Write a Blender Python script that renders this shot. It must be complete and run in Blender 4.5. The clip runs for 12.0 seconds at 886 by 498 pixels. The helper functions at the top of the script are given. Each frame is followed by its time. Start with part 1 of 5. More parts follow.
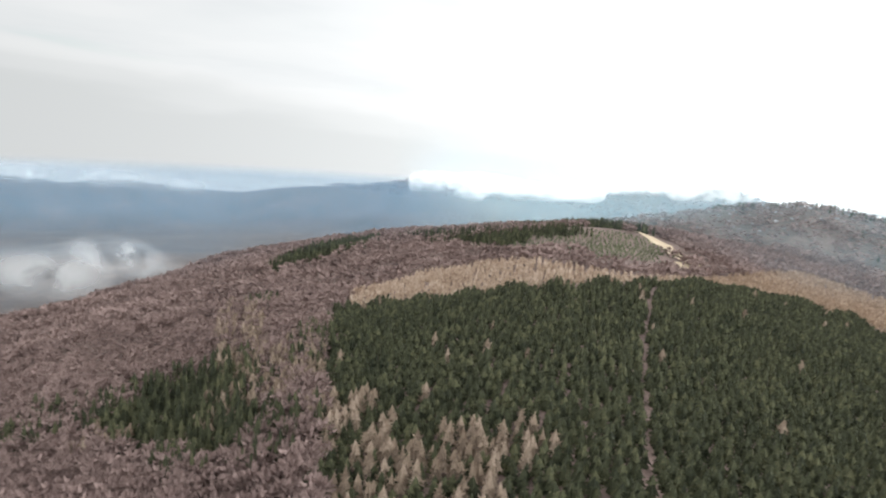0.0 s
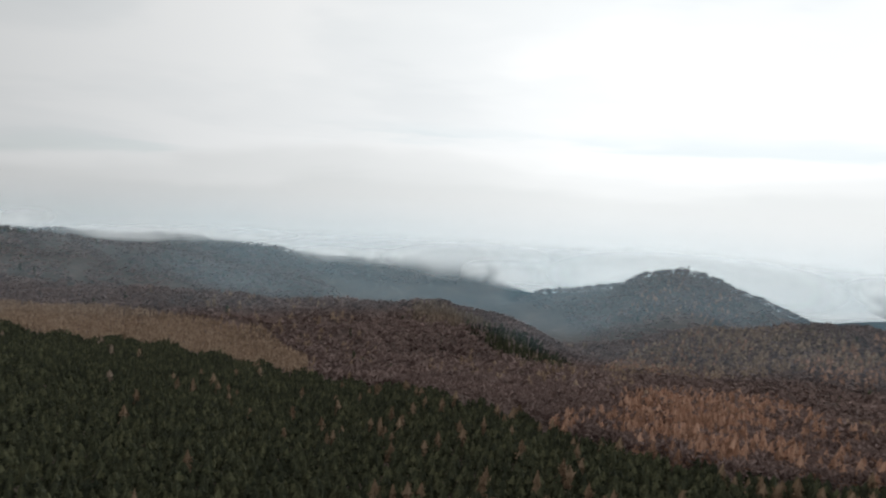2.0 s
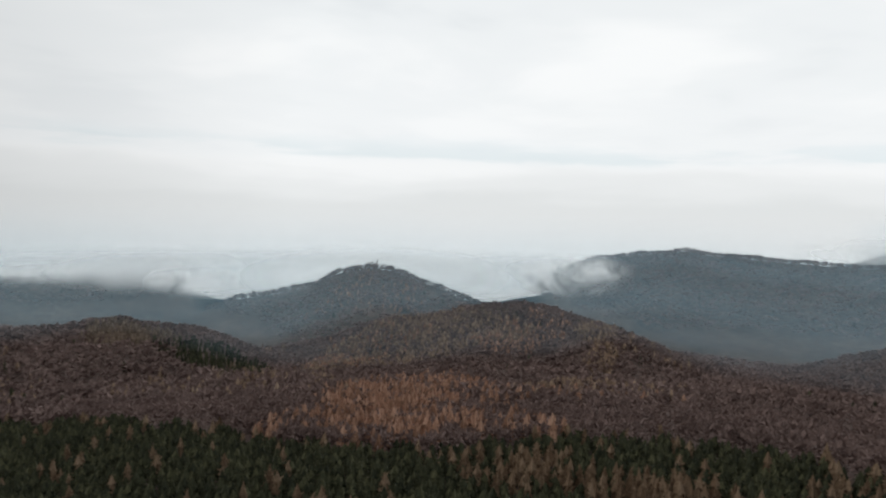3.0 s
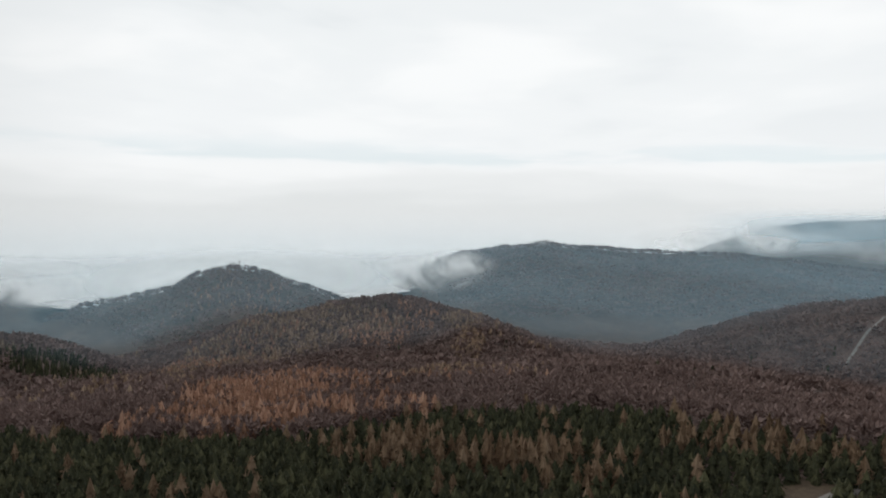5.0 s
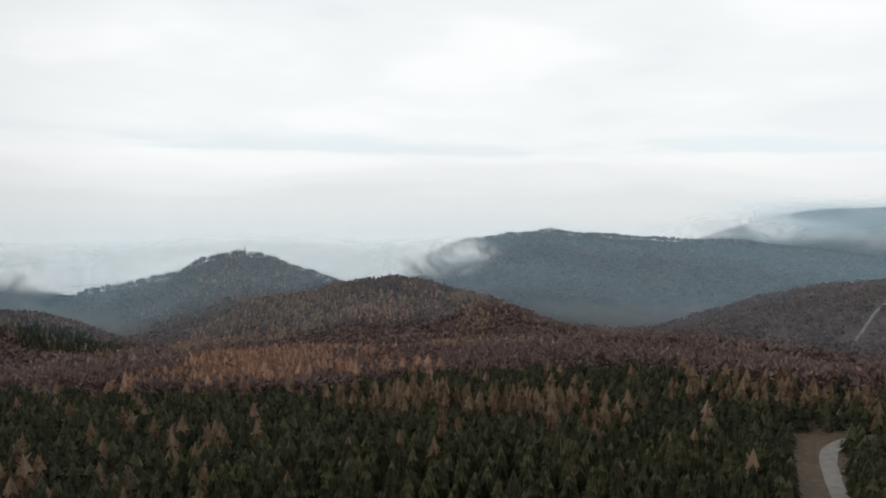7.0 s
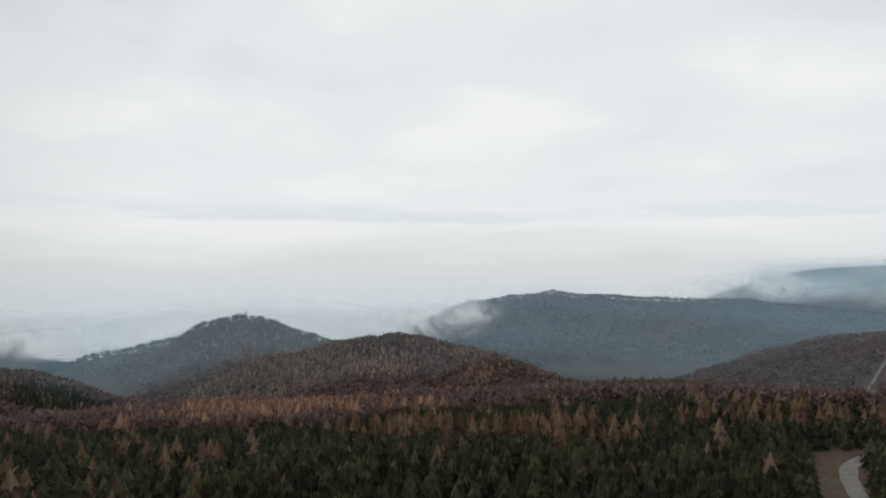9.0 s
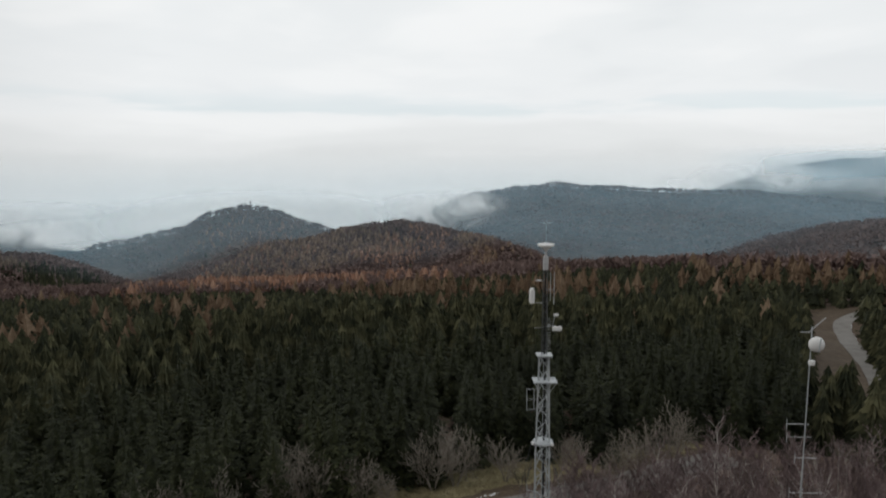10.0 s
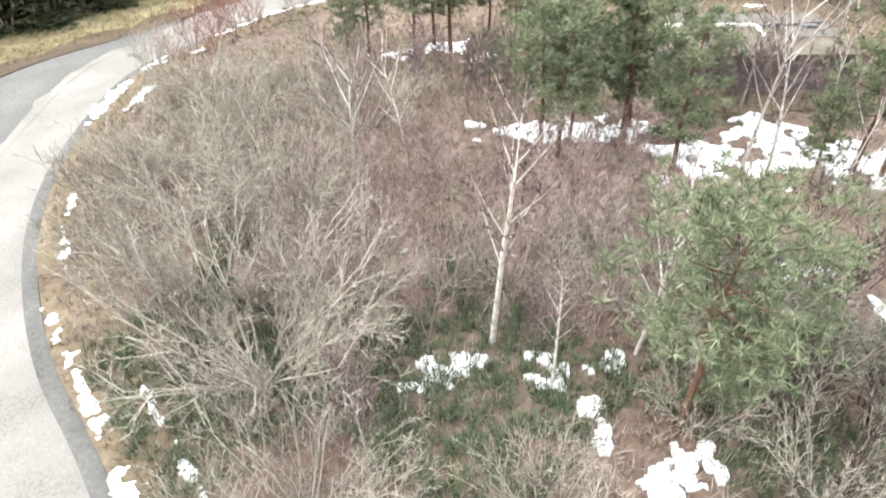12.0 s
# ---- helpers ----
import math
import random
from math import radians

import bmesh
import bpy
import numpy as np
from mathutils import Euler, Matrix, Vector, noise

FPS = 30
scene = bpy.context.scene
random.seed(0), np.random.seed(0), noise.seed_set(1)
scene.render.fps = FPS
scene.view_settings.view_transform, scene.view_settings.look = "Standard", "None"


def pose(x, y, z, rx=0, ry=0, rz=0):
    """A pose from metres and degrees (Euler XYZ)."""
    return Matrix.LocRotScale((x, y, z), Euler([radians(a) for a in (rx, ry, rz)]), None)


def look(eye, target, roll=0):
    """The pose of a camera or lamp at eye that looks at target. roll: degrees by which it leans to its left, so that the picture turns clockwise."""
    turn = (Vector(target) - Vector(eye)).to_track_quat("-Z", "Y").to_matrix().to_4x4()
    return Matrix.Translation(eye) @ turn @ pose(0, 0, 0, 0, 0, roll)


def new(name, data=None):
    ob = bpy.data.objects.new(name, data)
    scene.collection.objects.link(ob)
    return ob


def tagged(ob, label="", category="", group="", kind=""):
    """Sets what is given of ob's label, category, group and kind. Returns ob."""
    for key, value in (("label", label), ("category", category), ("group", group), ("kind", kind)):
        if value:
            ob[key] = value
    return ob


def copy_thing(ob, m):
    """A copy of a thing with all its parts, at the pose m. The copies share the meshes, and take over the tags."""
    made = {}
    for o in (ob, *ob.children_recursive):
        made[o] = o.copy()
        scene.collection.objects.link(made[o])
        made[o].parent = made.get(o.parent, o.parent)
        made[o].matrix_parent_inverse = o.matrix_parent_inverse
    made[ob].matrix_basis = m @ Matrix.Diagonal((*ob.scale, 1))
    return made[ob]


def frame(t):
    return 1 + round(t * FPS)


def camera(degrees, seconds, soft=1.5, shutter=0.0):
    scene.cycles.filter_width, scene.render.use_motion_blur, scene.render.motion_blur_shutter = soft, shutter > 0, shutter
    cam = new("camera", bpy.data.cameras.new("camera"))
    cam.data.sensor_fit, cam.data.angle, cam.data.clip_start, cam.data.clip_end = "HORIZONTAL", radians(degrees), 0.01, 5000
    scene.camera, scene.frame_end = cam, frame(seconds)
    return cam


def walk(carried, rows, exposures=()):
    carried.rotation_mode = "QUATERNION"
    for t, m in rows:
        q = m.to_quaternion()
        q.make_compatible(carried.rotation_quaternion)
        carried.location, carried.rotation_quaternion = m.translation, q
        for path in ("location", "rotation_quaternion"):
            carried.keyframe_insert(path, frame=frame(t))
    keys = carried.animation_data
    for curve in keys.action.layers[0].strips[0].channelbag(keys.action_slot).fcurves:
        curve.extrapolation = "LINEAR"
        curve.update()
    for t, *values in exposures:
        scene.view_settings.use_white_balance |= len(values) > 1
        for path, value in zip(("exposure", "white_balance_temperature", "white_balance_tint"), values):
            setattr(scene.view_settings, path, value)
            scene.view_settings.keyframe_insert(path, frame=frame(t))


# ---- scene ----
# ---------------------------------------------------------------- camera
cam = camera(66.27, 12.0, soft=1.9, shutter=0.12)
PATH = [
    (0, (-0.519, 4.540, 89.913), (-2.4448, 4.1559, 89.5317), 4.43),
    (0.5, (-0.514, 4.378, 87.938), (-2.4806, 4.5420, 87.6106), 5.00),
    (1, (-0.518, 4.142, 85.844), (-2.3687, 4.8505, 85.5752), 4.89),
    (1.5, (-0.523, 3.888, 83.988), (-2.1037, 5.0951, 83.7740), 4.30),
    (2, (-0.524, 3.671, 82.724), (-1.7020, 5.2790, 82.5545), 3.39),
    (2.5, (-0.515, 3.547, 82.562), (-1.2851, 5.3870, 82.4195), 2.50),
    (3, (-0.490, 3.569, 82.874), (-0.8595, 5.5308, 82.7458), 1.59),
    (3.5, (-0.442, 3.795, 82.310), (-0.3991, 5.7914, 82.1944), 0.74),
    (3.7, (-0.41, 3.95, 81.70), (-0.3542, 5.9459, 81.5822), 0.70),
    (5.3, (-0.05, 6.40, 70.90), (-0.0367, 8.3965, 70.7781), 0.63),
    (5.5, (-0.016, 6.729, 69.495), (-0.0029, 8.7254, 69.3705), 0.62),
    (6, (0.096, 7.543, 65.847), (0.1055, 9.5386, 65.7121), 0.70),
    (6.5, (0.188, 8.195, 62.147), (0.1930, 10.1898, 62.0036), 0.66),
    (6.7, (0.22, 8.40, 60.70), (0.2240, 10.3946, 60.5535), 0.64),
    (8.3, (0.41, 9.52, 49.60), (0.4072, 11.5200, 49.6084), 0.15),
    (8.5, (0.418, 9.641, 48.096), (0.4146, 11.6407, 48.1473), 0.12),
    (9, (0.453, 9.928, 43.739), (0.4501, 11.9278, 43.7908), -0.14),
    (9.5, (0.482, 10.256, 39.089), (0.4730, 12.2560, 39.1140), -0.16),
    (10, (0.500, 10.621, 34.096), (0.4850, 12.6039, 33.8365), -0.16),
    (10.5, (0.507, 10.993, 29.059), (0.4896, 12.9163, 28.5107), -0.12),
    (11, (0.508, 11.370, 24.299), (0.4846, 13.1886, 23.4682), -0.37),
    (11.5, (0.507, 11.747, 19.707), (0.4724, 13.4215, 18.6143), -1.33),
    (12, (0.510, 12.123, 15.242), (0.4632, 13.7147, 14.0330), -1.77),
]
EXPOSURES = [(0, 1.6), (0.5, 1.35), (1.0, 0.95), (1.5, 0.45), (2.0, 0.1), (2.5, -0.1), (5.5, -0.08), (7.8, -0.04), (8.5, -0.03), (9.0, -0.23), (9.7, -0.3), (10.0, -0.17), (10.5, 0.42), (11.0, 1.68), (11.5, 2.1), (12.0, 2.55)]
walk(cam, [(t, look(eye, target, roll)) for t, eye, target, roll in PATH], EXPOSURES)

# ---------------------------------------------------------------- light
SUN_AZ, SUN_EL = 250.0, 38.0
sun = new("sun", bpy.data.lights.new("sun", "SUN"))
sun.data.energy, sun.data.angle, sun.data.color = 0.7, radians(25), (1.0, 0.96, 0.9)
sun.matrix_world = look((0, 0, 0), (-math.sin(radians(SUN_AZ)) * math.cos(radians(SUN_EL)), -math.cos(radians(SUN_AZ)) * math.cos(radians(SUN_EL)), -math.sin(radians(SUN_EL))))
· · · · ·
**Written task**
Set the data above down again exactly as given, with no pictures.

**Answer to this exercise**
Write a Blender Python script that renders this shot. It must be complete and run in Blender 4.5. The clip runs for 12.0 seconds at 886 by 498 pixels. The helper functions at the top of the script are given. Each frame is followed by its time. Start with part 1 of 5. More parts follow.
0.0 s
2.0 s
3.0 s
5.0 s
7.0 s
9.0 s
10.0 s
12.0 s
# ---- helpers ----
import math
import random
from math import radians

import bmesh
import bpy
import numpy as np
from mathutils import Euler, Matrix, Vector, noise

FPS = 30
scene = bpy.context.scene
random.seed(0), np.random.seed(0), noise.seed_set(1)
scene.render.fps = FPS
scene.view_settings.view_transform, scene.view_settings.look = "Standard", "None"


def pose(x, y, z, rx=0, ry=0, rz=0):
    """A pose from metres and degrees (Euler XYZ)."""
    return Matrix.LocRotScale((x, y, z), Euler([radians(a) for a in (rx, ry, rz)]), None)


def look(eye, target, roll=0):
    """The pose of a camera or lamp at eye that looks at target. roll: degrees by which it leans to its left, so that the picture turns clockwise."""
    turn = (Vector(target) - Vector(eye)).to_track_quat("-Z", "Y").to_matrix().to_4x4()
    return Matrix.Translation(eye) @ turn @ pose(0, 0, 0, 0, 0, roll)


def new(name, data=None):
    ob = bpy.data.objects.new(name, data)
    scene.collection.objects.link(ob)
    return ob


def tagged(ob, label="", category="", group="", kind=""):
    """Sets what is given of ob's label, category, group and kind. Returns ob."""
    for key, value in (("label", label), ("category", category), ("group", group), ("kind", kind)):
        if value:
            ob[key] = value
    return ob


def copy_thing(ob, m):
    """A copy of a thing with all its parts, at the pose m. The copies share the meshes, and take over the tags."""
    made = {}
    for o in (ob, *ob.children_recursive):
        made[o] = o.copy()
        scene.collection.objects.link(made[o])
        made[o].parent = made.get(o.parent, o.parent)
        made[o].matrix_parent_inverse = o.matrix_parent_inverse
    made[ob].matrix_basis = m @ Matrix.Diagonal((*ob.scale, 1))
    return made[ob]


def frame(t):
    return 1 + round(t * FPS)


def camera(degrees, seconds, soft=1.5, shutter=0.0):
    scene.cycles.filter_width, scene.render.use_motion_blur, scene.render.motion_blur_shutter = soft, shutter > 0, shutter
    cam = new("camera", bpy.data.cameras.new("camera"))
    cam.data.sensor_fit, cam.data.angle, cam.data.clip_start, cam.data.clip_end = "HORIZONTAL", radians(degrees), 0.01, 5000
    scene.camera, scene.frame_end = cam, frame(seconds)
    return cam


def walk(carried, rows, exposures=()):
    carried.rotation_mode = "QUATERNION"
    for t, m in rows:
        q = m.to_quaternion()
        q.make_compatible(carried.rotation_quaternion)
        carried.location, carried.rotation_quaternion = m.translation, q
        for path in ("location", "rotation_quaternion"):
            carried.keyframe_insert(path, frame=frame(t))
    keys = carried.animation_data
    for curve in keys.action.layers[0].strips[0].channelbag(keys.action_slot).fcurves:
        curve.extrapolation = "LINEAR"
        curve.update()
    for t, *values in exposures:
        scene.view_settings.use_white_balance |= len(values) > 1
        for path, value in zip(("exposure", "white_balance_temperature", "white_balance_tint"), values):
            setattr(scene.view_settings, path, value)
            scene.view_settings.keyframe_insert(path, frame=frame(t))


# ---- scene ----
# ---------------------------------------------------------------- camera
cam = camera(66.27, 12.0, soft=1.9, shutter=0.12)
PATH = [
    (0, (-0.519, 4.540, 89.913), (-2.4448, 4.1559, 89.5317), 4.43),
    (0.5, (-0.514, 4.378, 87.938), (-2.4806, 4.5420, 87.6106), 5.00),
    (1, (-0.518, 4.142, 85.844), (-2.3687, 4.8505, 85.5752), 4.89),
    (1.5, (-0.523, 3.888, 83.988), (-2.1037, 5.0951, 83.7740), 4.30),
    (2, (-0.524, 3.671, 82.724), (-1.7020, 5.2790, 82.5545), 3.39),
    (2.5, (-0.515, 3.547, 82.562), (-1.2851, 5.3870, 82.4195), 2.50),
    (3, (-0.490, 3.569, 82.874), (-0.8595, 5.5308, 82.7458), 1.59),
    (3.5, (-0.442, 3.795, 82.310), (-0.3991, 5.7914, 82.1944), 0.74),
    (3.7, (-0.41, 3.95, 81.70), (-0.3542, 5.9459, 81.5822), 0.70),
    (5.3, (-0.05, 6.40, 70.90), (-0.0367, 8.3965, 70.7781), 0.63),
    (5.5, (-0.016, 6.729, 69.495), (-0.0029, 8.7254, 69.3705), 0.62),
    (6, (0.096, 7.543, 65.847), (0.1055, 9.5386, 65.7121), 0.70),
    (6.5, (0.188, 8.195, 62.147), (0.1930, 10.1898, 62.0036), 0.66),
    (6.7, (0.22, 8.40, 60.70), (0.2240, 10.3946, 60.5535), 0.64),
    (8.3, (0.41, 9.52, 49.60), (0.4072, 11.5200, 49.6084), 0.15),
    (8.5, (0.418, 9.641, 48.096), (0.4146, 11.6407, 48.1473), 0.12),
    (9, (0.453, 9.928, 43.739), (0.4501, 11.9278, 43.7908), -0.14),
    (9.5, (0.482, 10.256, 39.089), (0.4730, 12.2560, 39.1140), -0.16),
    (10, (0.500, 10.621, 34.096), (0.4850, 12.6039, 33.8365), -0.16),
    (10.5, (0.507, 10.993, 29.059), (0.4896, 12.9163, 28.5107), -0.12),
    (11, (0.508, 11.370, 24.299), (0.4846, 13.1886, 23.4682), -0.37),
    (11.5, (0.507, 11.747, 19.707), (0.4724, 13.4215, 18.6143), -1.33),
    (12, (0.510, 12.123, 15.242), (0.4632, 13.7147, 14.0330), -1.77),
]
EXPOSURES = [(0, 1.6), (0.5, 1.35), (1.0, 0.95), (1.5, 0.45), (2.0, 0.1), (2.5, -0.1), (5.5, -0.08), (7.8, -0.04), (8.5, -0.03), (9.0, -0.23), (9.7, -0.3), (10.0, -0.17), (10.5, 0.42), (11.0, 1.68), (11.5, 2.1), (12.0, 2.55)]
walk(cam, [(t, look(eye, target, roll)) for t, eye, target, roll in PATH], EXPOSURES)

# ---------------------------------------------------------------- light
SUN_AZ, SUN_EL = 250.0, 38.0
sun = new("sun", bpy.data.lights.new("sun", "SUN"))
sun.data.energy, sun.data.angle, sun.data.color = 0.7, radians(25), (1.0, 0.96, 0.9)
sun.matrix_world = look((0, 0, 0), (-math.sin(radians(SUN_AZ)) * math.cos(radians(SUN_EL)), -math.cos(radians(SUN_AZ)) * math.cos(radians(SUN_EL)), -math.sin(radians(SUN_EL))))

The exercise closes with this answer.